Recent discussions have brought together two seemingly unrelated areas: typed compilation and the representation of staging. By typed compilation I mean a transformation from an untyped to typed tagless representations. The untyped form is an AST (represented as a regular data type), which is usually the result of parsing a file or similar plain data. The typed tagless representation takes form of either generalized algebraic data types GADT (the initial approach), or alternatively, type-constructor--polymorphic terms (the final approach). Either type representation can be interpreted in various ways (e.g., evaluated, CPS-transformed, partially evaluated, etc). All these interpretations are assuredly type-preserving and patently free of any `type errors' such as failure to pattern-match type tags or reference to an unbound variable. The freedom from pattern-match failures is syntactically apparent: the representation just has no type tags at all, corresponding to closed code by construction. Therefore, the typed representations are handled internally as if no types existed: indeed, after typechecking all the types can be erased.

Typed compilation is a generalization of typechecking (the latter merely verifies if an expression is well-typed). Typed compilation is related to dynamic loading of (typed) code and is a part of implementing typed DSL. Typed compilation is inherently a partial operation (the source term may be ill-typed) and it has to deal with (run-time) type representations. The result of compilation, however, has no type-related partiality and needs no type information. `Typecheck once, assuredly interpret many times' is our main goal. It is achievable, albeit not simply. We follow the seminal work of Baars and Swierstra Typing Dynamic Typing. Given below are the applications of the ideas of that paper:

Implementing a typed DSL with the typed evaluator and the the typed compiler from untyped terms to GADT
http://okmij.org/ftp/Haskell/staged/TypecheckedDSL.hs

Implementing a typed DSL with the typed compiled evaluator and the the typed compiler from untyped terms to GADT. We use template Haskell to `compile' GADT to `machine code'
http://www.haskell.org/pipermail/haskell-cafe/2007-October/032657.html
http://okmij.org/ftp/Haskell/staged/TypecheckedDSL.hs
http://okmij.org/ftp/Haskell/staged/TypedTermLiftTest.hs

Typed compilation from untyped terms to the Tagless Final representation (which can be evaluated by all the interpreters in the Tagless Final paper)
http://okmij.org/ftp/Haskell/staged/IncopeTypecheck.hs

It is the latter typed compiler that shows uncanny similarities with the staging. In the hindsight, the connection is obvious: typechecking is a stage in the evaluation of a source code expression. The connection is deeper than the mere conceptual correspondence, and is closely related to a different paper on the representation of staging in an unstaged language (described above). To type-compile an untyped term to a higher-order abstract syntax, we need staging, or its emulation. Both type-checking and staging have to manipulate open code, whose free variables are hypotheses, or type abstractions. Another remarkable part of the tagless final compilation is its close relationship with proofs in logic. Typechecking is truly building a proof, using hypothetical reasoning. Moreover, our type compiler must be explicit with weakening (to extend the typing environment) and the application of structural rules (which take the form of cut-rules). The result of type compiling of the body of the function happens do be the same as that of compiling the whole function, which is the statement of the Deduction Theorem. The result of our typed compilation includes many administrative redices, which would be absent had we used genuine staging. One may consider genuine staging to be `cut elimination' with respect to structural rules.

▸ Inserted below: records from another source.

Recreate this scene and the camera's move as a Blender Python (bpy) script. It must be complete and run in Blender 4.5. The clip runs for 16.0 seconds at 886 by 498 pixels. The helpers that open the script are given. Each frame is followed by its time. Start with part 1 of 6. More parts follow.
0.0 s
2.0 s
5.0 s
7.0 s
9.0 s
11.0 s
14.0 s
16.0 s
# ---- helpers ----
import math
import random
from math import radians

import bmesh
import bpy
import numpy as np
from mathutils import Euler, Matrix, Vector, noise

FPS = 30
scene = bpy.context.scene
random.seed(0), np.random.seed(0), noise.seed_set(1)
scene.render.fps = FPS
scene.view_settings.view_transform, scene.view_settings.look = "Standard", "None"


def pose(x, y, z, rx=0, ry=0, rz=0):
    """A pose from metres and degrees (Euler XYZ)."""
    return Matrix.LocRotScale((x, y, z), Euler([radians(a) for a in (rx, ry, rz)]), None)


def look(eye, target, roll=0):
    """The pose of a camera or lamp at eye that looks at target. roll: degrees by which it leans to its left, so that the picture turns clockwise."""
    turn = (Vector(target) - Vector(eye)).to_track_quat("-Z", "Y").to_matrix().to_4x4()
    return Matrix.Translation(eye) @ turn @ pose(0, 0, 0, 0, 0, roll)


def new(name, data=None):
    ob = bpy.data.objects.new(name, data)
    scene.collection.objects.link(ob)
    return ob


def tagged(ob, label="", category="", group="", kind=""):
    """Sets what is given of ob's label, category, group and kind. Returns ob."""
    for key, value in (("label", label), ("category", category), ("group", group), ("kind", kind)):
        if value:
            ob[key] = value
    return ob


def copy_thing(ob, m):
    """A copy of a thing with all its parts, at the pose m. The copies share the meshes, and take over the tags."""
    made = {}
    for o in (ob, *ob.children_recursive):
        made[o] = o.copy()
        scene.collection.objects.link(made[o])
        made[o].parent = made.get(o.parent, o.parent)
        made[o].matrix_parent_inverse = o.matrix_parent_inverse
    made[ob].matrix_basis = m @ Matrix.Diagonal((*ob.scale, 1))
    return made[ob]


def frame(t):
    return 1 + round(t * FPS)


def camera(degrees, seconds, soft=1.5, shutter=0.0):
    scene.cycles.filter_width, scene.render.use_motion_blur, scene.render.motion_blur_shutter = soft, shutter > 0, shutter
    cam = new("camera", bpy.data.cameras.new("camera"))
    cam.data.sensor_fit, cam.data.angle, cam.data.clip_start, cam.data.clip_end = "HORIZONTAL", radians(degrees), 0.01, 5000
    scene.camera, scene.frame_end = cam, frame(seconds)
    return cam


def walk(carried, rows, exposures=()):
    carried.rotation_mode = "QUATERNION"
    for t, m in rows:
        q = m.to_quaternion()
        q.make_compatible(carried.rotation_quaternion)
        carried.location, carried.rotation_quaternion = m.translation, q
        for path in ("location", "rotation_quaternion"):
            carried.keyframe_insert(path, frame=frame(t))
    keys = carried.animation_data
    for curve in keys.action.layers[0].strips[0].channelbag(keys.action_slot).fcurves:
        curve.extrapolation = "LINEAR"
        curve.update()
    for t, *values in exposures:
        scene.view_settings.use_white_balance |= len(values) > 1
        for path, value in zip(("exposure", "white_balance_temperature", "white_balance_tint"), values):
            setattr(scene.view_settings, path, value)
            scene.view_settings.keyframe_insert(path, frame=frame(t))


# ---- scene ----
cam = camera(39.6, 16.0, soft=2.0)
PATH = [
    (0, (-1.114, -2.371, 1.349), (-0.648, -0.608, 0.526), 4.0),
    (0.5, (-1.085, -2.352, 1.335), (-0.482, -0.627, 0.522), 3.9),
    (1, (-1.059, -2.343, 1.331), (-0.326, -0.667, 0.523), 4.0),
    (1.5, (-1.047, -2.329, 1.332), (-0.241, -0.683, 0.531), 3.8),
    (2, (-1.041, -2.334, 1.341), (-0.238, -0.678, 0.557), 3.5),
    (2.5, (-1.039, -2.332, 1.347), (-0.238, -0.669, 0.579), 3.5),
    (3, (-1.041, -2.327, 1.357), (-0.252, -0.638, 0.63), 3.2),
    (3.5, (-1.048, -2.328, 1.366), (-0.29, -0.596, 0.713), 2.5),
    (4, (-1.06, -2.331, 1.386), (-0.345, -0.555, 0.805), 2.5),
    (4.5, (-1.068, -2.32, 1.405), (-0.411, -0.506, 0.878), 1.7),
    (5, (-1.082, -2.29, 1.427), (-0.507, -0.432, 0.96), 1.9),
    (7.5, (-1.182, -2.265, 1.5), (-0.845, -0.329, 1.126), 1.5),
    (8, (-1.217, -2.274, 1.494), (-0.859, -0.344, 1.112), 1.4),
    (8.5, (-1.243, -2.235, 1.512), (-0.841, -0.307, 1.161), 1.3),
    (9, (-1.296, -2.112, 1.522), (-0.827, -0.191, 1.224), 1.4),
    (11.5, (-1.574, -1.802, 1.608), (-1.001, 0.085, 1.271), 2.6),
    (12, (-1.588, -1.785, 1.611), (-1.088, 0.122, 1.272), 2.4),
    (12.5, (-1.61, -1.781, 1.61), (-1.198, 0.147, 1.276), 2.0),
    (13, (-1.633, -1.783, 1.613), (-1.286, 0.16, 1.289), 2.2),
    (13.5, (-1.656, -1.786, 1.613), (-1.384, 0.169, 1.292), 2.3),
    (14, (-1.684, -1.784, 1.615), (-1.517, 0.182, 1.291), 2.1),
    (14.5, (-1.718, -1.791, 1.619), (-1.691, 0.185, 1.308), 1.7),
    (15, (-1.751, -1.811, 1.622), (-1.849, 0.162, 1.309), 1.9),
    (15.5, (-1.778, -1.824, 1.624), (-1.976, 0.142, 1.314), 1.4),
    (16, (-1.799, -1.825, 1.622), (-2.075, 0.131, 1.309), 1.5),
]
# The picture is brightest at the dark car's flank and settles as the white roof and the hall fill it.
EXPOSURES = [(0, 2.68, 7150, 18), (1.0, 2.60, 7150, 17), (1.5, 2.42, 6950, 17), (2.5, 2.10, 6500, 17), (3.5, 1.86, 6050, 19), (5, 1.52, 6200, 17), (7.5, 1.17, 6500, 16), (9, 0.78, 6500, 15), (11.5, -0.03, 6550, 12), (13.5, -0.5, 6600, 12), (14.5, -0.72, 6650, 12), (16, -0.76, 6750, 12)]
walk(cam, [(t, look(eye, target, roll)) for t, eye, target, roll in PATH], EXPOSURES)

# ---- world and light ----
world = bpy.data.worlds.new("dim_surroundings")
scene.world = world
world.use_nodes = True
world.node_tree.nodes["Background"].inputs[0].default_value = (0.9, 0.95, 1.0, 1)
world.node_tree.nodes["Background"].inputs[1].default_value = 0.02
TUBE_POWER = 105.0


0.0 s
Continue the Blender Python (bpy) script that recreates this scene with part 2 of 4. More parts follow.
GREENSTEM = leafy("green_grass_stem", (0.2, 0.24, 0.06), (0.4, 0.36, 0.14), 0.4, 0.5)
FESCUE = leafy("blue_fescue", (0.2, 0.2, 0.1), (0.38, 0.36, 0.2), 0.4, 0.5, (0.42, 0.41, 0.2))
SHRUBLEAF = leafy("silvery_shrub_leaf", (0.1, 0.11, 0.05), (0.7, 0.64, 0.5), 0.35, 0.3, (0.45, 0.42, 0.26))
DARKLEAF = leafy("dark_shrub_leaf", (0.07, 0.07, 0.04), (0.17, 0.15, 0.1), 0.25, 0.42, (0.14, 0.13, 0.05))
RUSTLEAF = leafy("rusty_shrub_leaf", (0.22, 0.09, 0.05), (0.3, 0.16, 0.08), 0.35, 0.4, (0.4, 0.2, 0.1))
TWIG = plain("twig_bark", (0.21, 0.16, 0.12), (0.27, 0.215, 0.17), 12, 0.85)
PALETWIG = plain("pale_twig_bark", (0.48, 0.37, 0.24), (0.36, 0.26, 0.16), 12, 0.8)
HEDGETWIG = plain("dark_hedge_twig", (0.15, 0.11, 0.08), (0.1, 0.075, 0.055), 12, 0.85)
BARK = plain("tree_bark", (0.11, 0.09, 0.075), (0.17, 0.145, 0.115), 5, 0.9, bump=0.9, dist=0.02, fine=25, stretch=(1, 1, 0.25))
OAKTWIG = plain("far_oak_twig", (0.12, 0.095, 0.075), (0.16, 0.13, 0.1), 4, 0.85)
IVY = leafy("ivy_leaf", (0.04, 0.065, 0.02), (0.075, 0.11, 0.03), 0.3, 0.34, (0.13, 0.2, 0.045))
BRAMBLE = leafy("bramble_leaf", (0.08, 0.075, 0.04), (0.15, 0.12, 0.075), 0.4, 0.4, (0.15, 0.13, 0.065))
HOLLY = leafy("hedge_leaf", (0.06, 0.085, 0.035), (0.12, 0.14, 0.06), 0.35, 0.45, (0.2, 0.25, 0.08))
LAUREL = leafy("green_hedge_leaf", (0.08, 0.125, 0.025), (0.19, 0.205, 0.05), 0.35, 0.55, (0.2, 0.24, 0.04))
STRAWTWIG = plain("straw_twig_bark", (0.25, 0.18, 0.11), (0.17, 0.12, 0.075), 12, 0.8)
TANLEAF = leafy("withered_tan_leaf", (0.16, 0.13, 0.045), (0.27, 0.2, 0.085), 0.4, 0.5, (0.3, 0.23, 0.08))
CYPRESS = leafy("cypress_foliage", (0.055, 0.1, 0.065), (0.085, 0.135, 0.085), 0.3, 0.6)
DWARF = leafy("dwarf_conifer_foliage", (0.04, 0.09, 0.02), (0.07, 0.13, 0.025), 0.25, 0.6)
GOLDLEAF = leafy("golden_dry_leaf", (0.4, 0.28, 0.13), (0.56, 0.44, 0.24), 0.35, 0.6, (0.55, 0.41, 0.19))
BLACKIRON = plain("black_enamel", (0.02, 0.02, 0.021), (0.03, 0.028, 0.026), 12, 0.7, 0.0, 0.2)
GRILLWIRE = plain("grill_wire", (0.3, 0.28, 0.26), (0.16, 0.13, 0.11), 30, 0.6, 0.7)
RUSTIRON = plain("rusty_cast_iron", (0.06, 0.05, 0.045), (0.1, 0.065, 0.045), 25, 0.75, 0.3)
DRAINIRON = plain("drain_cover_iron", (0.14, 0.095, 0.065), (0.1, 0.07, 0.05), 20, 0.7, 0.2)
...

This is a fascinating read,

This is a fascinating paper, and even after two weeks, and multiple reads, I'm still struggling with it. It's to be expected though, and I've already garnered some very useful insights.

I think the tagless approach is significant, and this paper is an important exploration in the same space, and my enthusiasm has absolutely nothing to do with the fact that Oleg actually cited my post in that thread. Nope, none whatsoever. ;-)

In fact, I just posted about my tagless embedding of the Orc language in C#. The tagless approach seems to has a close relationship with combinators, and I used that to good effect in my embedding of Orc' combinators.

Even more fun

If you have understood all of the above, then there are a few further obvious remarks still worth making: in a staged environment, most type-level trickery is completely unnecessary, since ordinary terms can be used as witnesses for properties. In effect, you get arbitrary computations at the type (or kind or ...) level ``for free''.

This does not quite mean that you get dependent types for free. This is also obvious: general dependent types must exist, somehow, at run-time [think of the case of Matrices, where the size usually needs a run-time representation]. What you do get for free are all properties which are statically decidable. The interesting question then becomes, exactly how much type erasure can you still do? [The answer is obvious, but uncomputable: anything knowable statically can be erased; the hard part is to figure out decision procedures that are powerful and useful].